-- Start of Data for the task --
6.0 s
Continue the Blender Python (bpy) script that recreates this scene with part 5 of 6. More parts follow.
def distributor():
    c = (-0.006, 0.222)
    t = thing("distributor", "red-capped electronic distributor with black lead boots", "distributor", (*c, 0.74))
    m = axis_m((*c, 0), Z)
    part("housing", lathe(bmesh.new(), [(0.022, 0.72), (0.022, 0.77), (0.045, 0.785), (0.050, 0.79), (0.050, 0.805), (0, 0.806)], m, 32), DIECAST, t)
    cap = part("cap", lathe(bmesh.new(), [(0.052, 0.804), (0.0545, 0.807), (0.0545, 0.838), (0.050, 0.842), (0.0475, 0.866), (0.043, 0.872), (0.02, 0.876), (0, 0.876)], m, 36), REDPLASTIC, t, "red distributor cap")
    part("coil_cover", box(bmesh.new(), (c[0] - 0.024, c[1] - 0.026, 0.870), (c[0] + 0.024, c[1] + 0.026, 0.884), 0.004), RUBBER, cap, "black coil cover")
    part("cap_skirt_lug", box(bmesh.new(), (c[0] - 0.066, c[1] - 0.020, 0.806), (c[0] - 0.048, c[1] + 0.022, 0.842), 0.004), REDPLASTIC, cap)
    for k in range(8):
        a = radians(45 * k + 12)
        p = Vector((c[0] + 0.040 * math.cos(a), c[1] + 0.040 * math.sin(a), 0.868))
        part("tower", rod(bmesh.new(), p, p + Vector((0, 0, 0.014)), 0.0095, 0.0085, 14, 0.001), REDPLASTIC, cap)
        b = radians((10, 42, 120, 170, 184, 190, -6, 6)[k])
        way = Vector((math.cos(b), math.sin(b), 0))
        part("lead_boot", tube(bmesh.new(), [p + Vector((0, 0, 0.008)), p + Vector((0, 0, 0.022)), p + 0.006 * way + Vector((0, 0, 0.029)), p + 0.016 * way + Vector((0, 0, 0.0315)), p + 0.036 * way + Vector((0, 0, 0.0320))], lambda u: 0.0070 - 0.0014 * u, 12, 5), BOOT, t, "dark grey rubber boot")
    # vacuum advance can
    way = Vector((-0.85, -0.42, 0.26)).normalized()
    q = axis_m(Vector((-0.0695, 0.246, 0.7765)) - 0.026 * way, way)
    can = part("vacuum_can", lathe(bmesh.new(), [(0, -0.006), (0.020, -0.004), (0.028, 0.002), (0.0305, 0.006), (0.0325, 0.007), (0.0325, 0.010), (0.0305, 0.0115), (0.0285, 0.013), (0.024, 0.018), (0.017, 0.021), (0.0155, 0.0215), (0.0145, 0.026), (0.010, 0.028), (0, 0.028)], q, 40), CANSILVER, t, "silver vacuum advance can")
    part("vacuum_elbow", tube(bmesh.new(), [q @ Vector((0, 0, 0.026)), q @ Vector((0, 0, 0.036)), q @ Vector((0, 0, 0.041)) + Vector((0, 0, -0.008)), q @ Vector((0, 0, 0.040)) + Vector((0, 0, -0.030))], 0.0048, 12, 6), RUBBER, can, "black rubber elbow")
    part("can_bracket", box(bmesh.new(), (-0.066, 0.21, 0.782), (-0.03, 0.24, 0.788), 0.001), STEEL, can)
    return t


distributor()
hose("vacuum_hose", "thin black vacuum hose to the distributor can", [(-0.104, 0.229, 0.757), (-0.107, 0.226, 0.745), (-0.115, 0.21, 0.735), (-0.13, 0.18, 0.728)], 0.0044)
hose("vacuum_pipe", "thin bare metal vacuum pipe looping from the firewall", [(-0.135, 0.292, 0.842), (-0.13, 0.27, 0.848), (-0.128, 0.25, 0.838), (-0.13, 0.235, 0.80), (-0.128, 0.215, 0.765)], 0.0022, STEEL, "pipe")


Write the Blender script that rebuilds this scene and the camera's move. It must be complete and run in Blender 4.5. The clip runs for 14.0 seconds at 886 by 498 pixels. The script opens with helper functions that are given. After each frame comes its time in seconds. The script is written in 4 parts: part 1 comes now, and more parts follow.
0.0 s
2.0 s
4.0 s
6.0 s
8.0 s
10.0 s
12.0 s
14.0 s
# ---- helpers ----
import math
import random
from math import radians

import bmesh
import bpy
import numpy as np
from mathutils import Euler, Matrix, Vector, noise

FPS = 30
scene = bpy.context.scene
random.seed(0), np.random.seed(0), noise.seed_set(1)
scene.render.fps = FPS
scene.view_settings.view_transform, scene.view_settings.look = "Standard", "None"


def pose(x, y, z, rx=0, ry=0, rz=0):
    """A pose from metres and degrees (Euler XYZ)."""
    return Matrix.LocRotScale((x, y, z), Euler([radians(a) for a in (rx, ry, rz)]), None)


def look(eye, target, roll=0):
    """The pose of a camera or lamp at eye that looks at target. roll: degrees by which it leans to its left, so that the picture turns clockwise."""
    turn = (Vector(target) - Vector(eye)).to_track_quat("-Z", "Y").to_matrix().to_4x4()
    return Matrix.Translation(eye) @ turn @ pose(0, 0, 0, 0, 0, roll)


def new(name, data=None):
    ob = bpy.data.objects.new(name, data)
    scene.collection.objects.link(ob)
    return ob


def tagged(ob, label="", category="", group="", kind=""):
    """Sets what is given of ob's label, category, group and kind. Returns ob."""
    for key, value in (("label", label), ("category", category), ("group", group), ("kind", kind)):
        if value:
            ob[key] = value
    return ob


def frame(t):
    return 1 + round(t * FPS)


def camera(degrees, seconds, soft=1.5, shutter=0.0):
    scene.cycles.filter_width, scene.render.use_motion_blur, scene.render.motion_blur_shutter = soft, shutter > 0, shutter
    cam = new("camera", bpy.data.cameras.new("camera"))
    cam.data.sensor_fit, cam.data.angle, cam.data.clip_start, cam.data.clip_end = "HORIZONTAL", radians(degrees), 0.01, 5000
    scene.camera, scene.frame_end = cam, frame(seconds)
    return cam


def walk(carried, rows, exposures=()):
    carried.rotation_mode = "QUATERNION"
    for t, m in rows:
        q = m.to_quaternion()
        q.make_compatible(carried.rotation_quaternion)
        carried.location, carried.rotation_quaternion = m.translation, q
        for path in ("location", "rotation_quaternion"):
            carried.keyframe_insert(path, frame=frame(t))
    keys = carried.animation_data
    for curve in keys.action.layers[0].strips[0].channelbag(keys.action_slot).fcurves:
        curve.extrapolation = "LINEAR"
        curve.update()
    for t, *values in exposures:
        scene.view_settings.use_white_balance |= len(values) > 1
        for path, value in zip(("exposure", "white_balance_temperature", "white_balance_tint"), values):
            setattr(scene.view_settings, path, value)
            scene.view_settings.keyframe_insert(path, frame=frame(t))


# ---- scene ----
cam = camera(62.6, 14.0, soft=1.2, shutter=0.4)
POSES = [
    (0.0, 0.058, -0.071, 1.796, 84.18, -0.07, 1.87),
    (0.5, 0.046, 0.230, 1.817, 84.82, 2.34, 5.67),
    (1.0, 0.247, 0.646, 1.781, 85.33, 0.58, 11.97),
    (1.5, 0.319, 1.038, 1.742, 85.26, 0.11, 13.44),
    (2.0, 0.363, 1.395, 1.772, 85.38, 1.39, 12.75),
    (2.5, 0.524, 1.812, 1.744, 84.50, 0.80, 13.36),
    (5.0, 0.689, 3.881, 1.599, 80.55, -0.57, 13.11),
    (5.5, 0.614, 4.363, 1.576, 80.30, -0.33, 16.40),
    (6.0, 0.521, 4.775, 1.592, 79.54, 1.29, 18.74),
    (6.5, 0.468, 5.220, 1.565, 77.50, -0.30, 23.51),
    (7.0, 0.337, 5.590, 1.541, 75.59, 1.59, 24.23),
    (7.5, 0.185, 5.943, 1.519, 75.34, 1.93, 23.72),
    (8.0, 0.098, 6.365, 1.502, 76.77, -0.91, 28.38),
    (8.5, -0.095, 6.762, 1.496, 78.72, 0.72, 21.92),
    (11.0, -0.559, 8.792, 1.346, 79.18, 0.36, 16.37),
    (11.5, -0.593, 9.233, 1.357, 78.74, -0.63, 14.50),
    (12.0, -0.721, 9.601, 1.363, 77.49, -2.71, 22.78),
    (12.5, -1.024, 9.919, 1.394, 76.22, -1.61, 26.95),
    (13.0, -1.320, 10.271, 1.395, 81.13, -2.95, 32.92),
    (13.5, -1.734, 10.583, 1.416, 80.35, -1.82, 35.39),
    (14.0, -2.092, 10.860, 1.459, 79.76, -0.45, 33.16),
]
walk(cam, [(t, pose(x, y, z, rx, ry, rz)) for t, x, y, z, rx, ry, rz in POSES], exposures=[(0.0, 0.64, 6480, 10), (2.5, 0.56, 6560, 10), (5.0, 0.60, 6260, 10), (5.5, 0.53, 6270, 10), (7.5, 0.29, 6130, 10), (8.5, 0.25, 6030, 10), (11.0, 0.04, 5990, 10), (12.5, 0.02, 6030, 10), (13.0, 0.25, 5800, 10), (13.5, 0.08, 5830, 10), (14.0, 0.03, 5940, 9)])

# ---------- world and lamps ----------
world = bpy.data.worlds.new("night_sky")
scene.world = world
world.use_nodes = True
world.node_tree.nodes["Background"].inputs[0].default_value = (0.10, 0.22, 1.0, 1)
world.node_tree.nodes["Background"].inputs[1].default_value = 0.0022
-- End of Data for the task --
* [Job]:
In the listing above, find the line containing "turn = (Vector(target)" and the line containing "what is given", then quote both, plus every line between them, exactly as written.

* [Result of this exercise]:
    turn = (Vector(target) - Vector(eye)).to_track_quat("-Z", "Y").to_matrix().to_4x4()
    return Matrix.Translation(eye) @ turn @ pose(0, 0, 0, 0, 0, roll)


def new(name, data=None):
    ob = bpy.data.objects.new(name, data)
    scene.collection.objects.link(ob)
    return ob


def tagged(ob, label="", category="", group="", kind=""):
    """Sets what is given of ob's label, category, group and kind. Returns ob."""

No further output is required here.